One of the most important pieces of the puzzle is choosing the form(s) that apply to your unique situation, so your tax filing process is done adequately. You can check out all the forms in detail and their purposes to find out the extent to which they apply to you.

DIY or Professional?

Filing your tax return is a process that you are more than capable of doing on your own. Be that as it may, you may find the process to be arduous and tedious. Typically, tax software is used if you’re doing it on your own. There are many software alternatives that you can take advantage of. In fact, there are many top-tier tax software providers that are willing to give free versions of their software if your tax situation is simple. The IRS also gives free software to those who have an adjusted gross income that is less than $69,000.

It’s best to do the filing on your own in most situations. However, you may want to consider hiring a professional if any of the following applies to you:

  • You own a business, or you have secondary sources of income
  • You find the forms you receive in the mail hard to understand
  • You need tax advice and strategic planning

Use Free Tax Help

While not everyone qualifies for free tax help, it’s something that you should jump at the chance to use if you do qualify. There are two main programs that offer free tax preparation services. These are the Volunteer Income Tax Assistance (VITA) program and the Tax Counseling for the Elderly (TCE) program.

The people who qualify for either of these programs usually only speak limited English, make $56,000 or less, are older than 60, or have disabilities.

Prepare Early

It’s always advisable to start your tax-filing in advance. Once you get into the late bracket, you start throwing money away, which is just a waste. Consider the following:

  • All outstanding payments have interest applied if they are not paid by the designated April deadline.

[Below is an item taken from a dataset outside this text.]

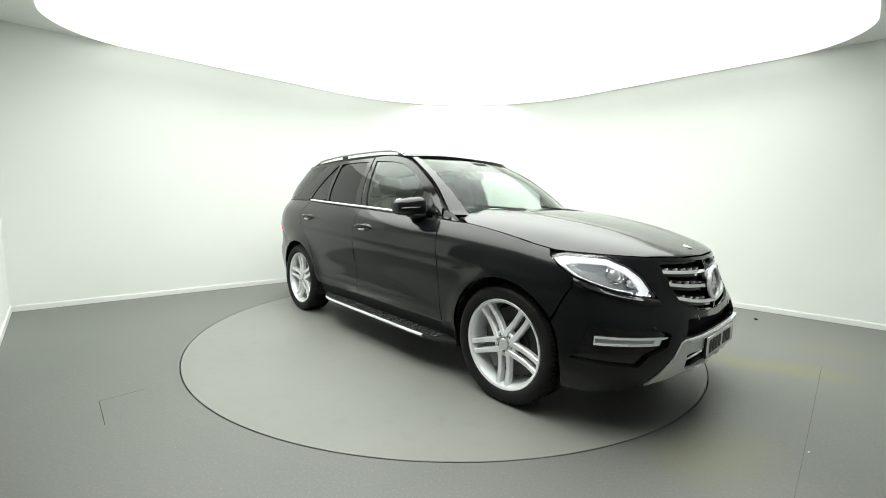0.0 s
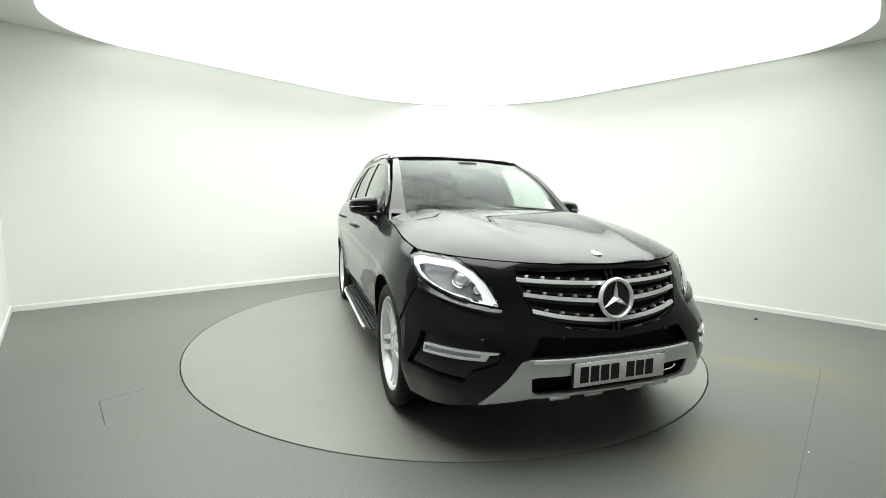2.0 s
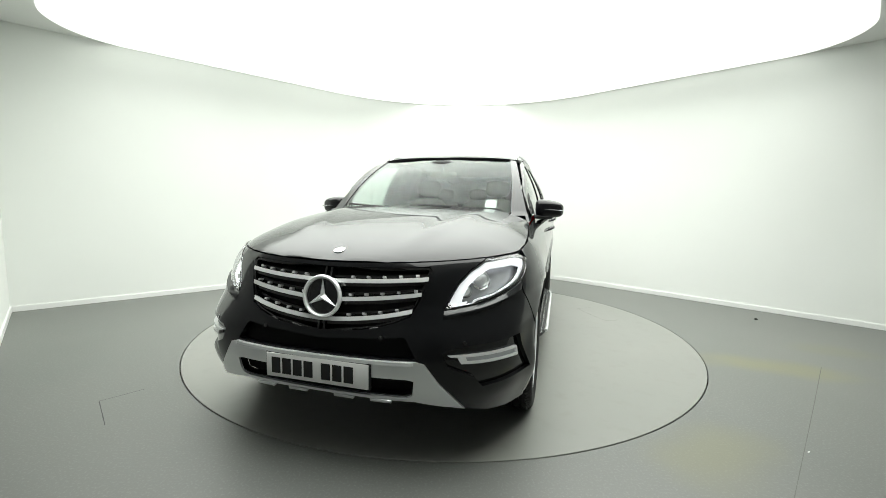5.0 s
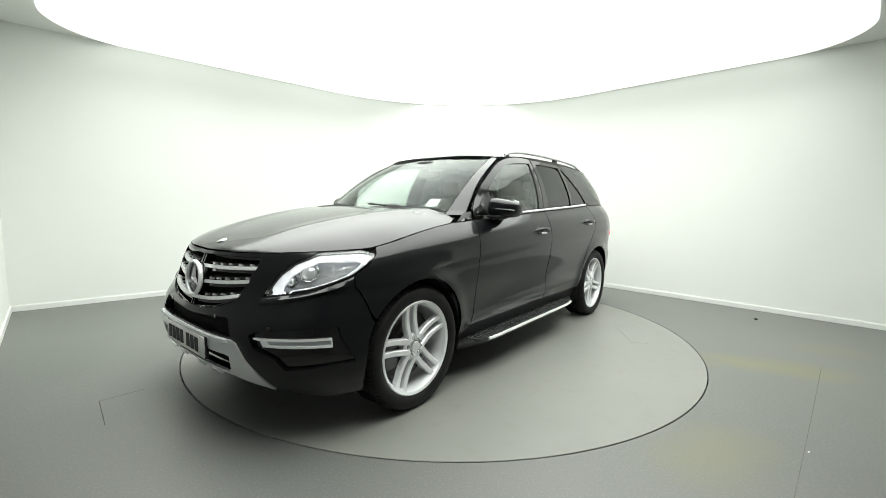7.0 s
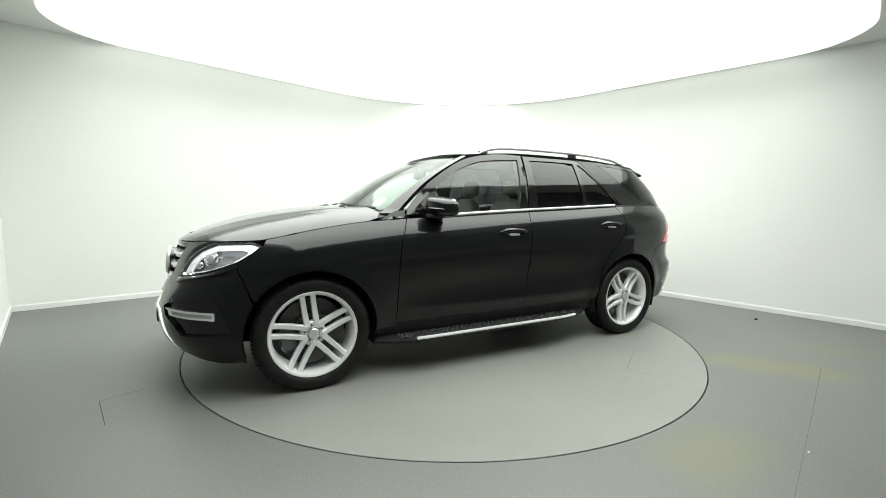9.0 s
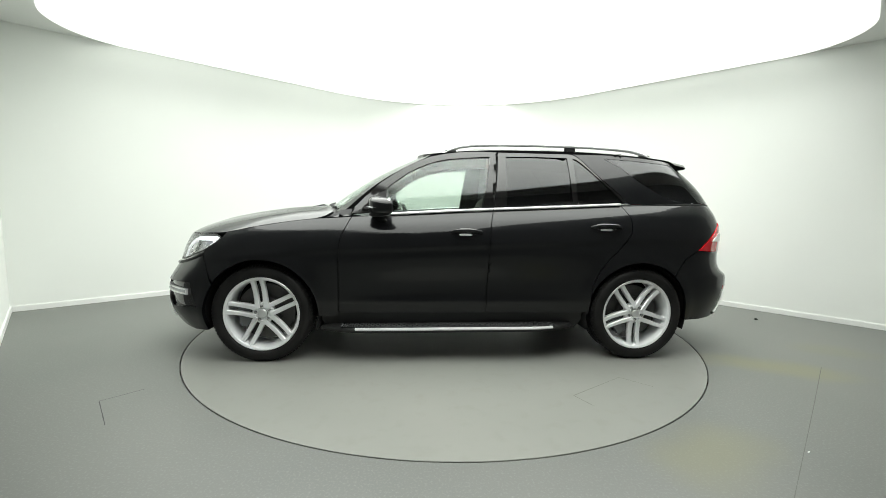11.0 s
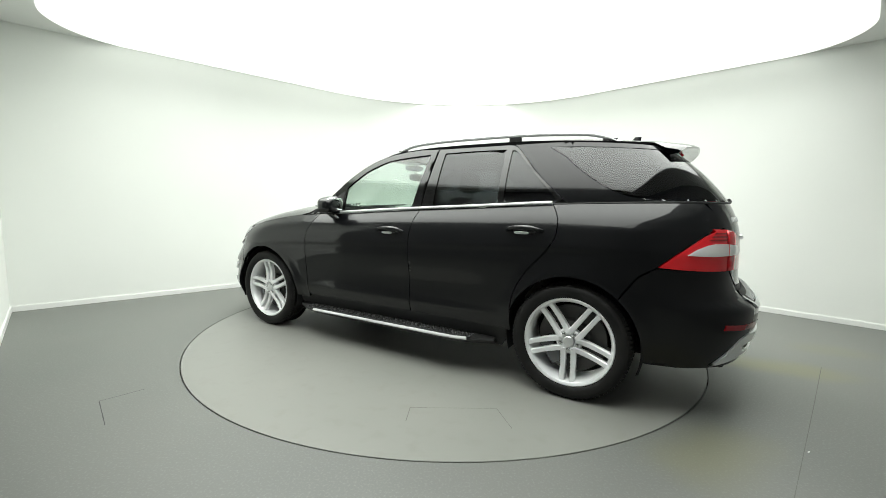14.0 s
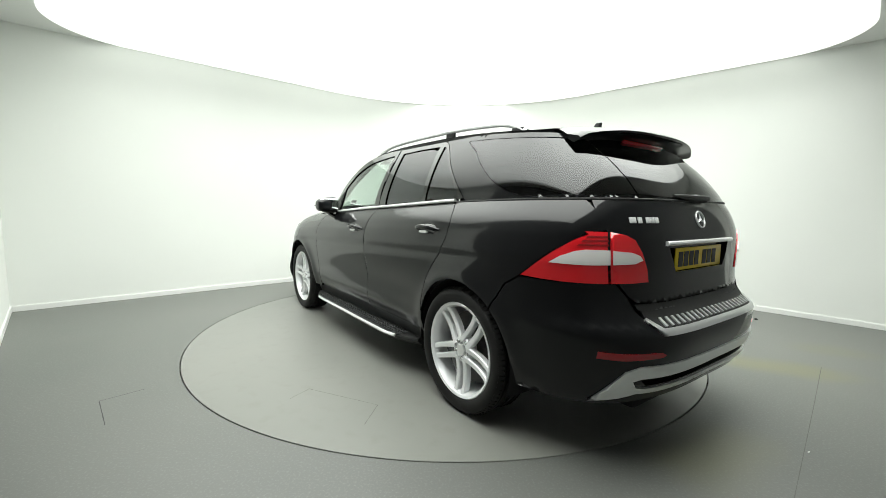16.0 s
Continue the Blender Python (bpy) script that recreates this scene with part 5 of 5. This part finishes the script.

This is a 5% or 6% interest rate per annum.
  • There may also be a 0.5% late-payment penalty monthly up to 25%
  • If the return itself is filed late, there is a penalty that is equal to 5% of your due monthly payment, with a maximum of 25%

Manage Your Tax Situation

You don’t want big swings in either the payment or refund direction. If you must pay a large sum to the IRS in April, you may want to consider having more tax withheld from your paycheck. Likewise, if your refund is huge, then you may want to consider lowering the amount that is deducted from your paycheck monthly.